FAIRBANKS (AP) -- A Superior Court jury found former Ruby pastor Richard Cook guilty of charges he sexually abused a girl who was under his legal guardianship.

Cook, 48, remained motionless and stared at the floor as Judge Mark Wood pronounced him guilty of 12 felony counts Thursday.

The verdict concluded the trial of a man who had seemed a paragon of virtue: In addition to serving as a Baptist minister after his arrival in Ruby in 1996, Richard and his wife, Mary Cook, had had a total of 10 children living under their roof. Only one was their natural child.
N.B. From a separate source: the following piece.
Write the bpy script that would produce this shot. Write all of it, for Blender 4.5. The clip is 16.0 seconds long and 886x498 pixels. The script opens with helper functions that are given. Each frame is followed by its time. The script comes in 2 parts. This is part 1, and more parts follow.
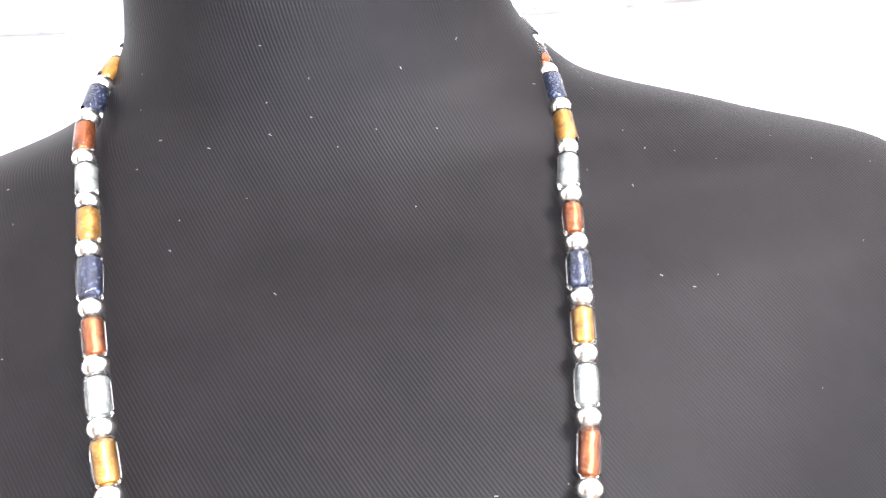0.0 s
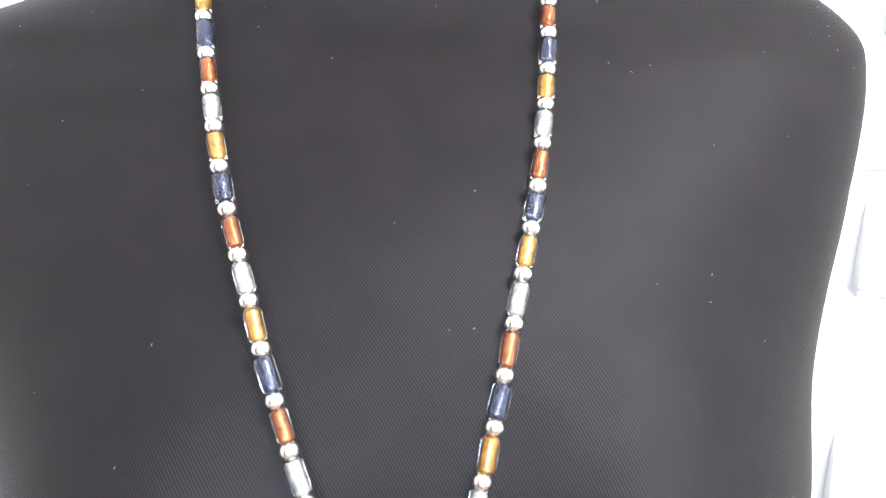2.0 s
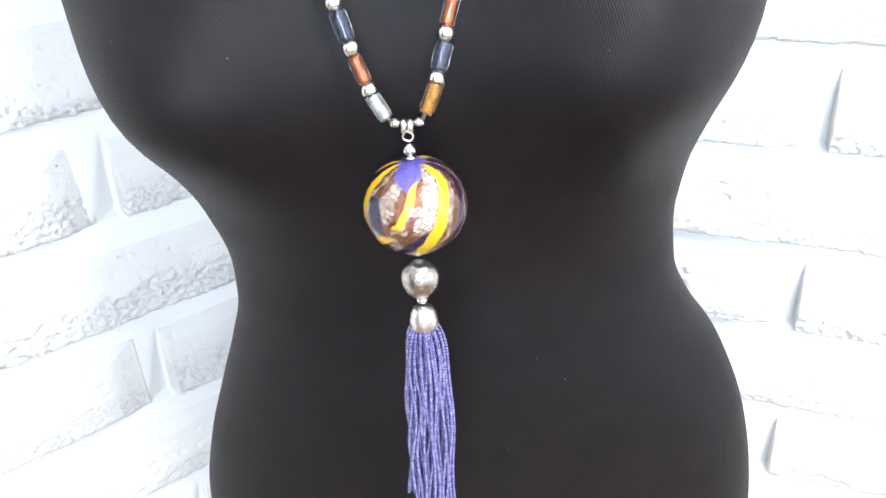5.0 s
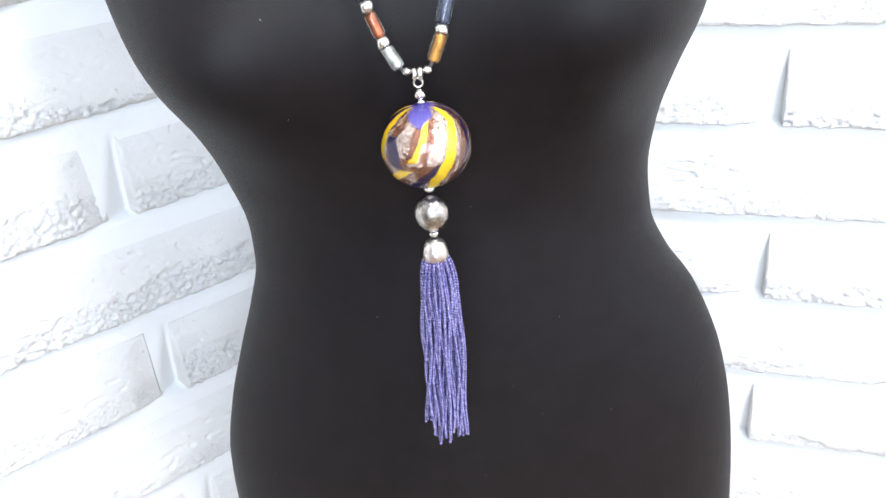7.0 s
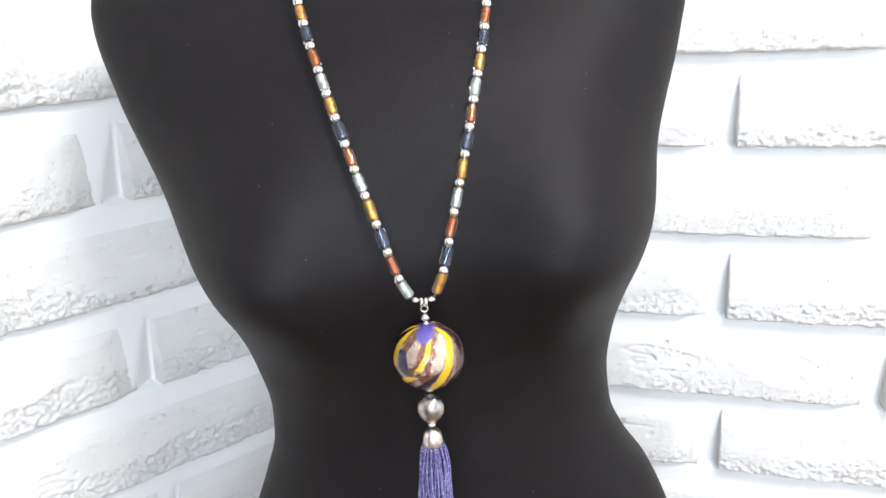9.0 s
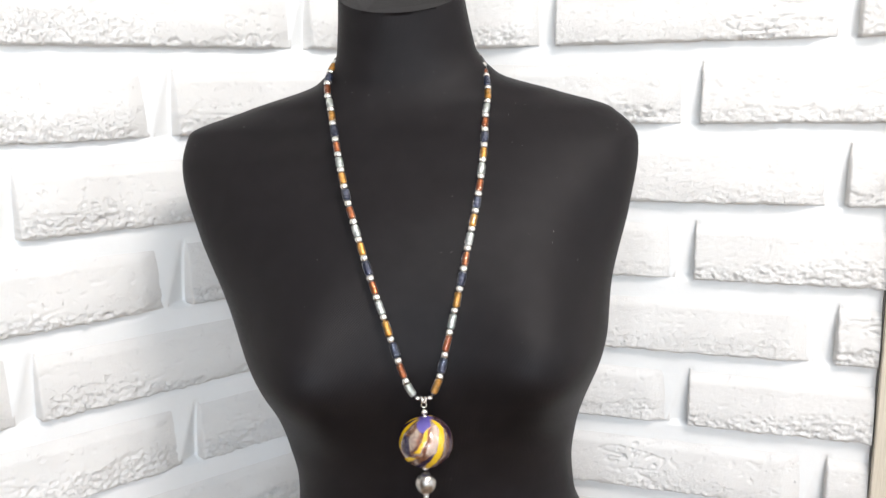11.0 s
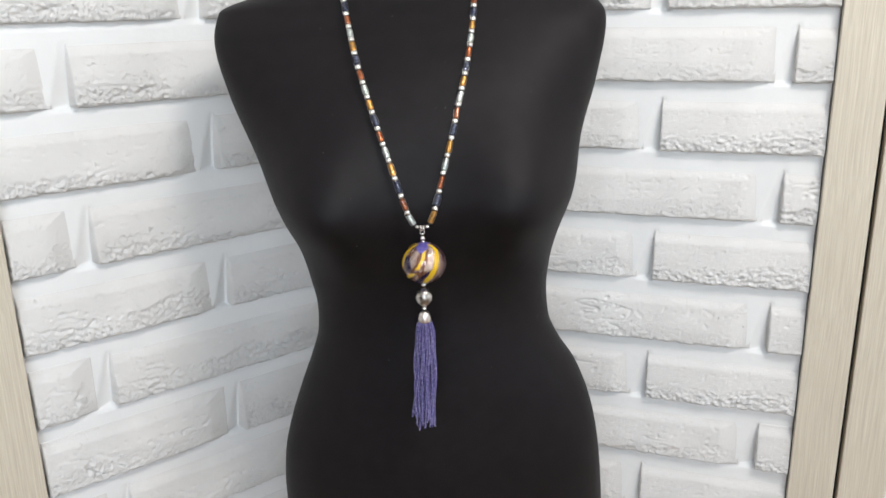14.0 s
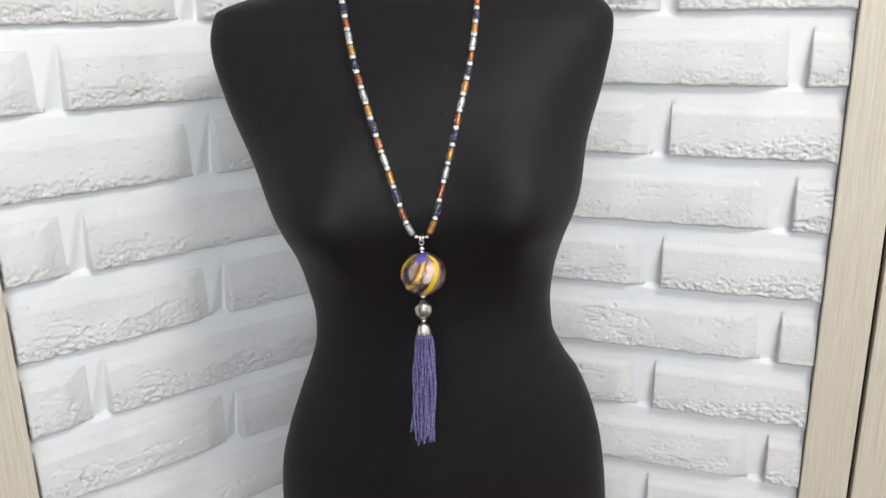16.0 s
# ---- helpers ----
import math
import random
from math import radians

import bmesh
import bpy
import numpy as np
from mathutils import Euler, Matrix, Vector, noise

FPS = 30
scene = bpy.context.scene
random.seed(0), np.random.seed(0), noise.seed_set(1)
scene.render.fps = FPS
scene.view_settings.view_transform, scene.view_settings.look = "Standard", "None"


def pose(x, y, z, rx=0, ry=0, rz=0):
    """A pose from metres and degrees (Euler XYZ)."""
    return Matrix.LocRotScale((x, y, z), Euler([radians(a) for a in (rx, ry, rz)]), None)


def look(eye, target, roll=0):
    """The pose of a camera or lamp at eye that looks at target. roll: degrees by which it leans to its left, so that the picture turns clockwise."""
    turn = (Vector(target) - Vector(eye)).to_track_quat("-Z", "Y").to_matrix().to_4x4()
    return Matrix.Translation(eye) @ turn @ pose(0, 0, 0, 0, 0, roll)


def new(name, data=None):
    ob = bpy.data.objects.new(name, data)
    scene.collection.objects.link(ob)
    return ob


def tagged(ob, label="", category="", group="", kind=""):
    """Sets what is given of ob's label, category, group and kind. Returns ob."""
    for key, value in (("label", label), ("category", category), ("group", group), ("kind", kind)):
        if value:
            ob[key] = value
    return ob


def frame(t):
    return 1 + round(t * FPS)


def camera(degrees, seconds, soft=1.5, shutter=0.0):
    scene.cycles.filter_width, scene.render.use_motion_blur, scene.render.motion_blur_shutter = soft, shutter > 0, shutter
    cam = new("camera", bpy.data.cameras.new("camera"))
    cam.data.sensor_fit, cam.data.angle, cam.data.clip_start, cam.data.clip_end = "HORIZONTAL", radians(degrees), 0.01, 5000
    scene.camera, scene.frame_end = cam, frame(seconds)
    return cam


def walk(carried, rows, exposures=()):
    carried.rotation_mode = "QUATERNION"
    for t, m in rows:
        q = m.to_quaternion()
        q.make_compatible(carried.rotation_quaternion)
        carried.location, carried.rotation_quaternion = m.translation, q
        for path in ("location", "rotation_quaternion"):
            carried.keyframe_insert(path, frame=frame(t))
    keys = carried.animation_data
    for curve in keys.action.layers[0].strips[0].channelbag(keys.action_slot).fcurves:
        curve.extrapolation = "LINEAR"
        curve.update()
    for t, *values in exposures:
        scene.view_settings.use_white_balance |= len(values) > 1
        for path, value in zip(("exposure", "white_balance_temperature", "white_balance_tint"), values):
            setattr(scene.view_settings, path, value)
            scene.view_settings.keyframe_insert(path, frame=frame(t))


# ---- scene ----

The others were foster children and adoptees from troubled homse in South Dakota.

But during Cook's seven-day trial prosecutor Teresa Foster painted a picture of a home in which threats and regular spankings with a wooden plank by both Richard and Mary Cook were used to keep the children in line and also to keep them quiet about the sexual abuse Richard Cook inflicted upon the victim and, allegedly, several of his other foster daughters.

The allegations against Cook first came to light when Alaska State Troopers interviewed the then-14-year-old victim after she attempted suicide in April 1998. She told troopers that Cook had been sexually abusing her since October 1997.

Cook was ultimately charged with five counts of first-degree and six counts of second-degree sexual abuse of a minor, and one count of first-degree indecent exposure. The jury found him guilty on all counts.

Foster said she intends to argue for a lengthy sentence, based on the duration of Cook's abuse of the victim as well as his alleged sexual abuse of other children in the household. Foster said she believes Cook abused at least three other foster daughters.

In addition to his sexual abuse conviction, Cook is also due to be sentenced in May for fleeing the state while free on bail in July 1998. Cook was ultimately tracked down in Canada and returned to Alaska in October 2000.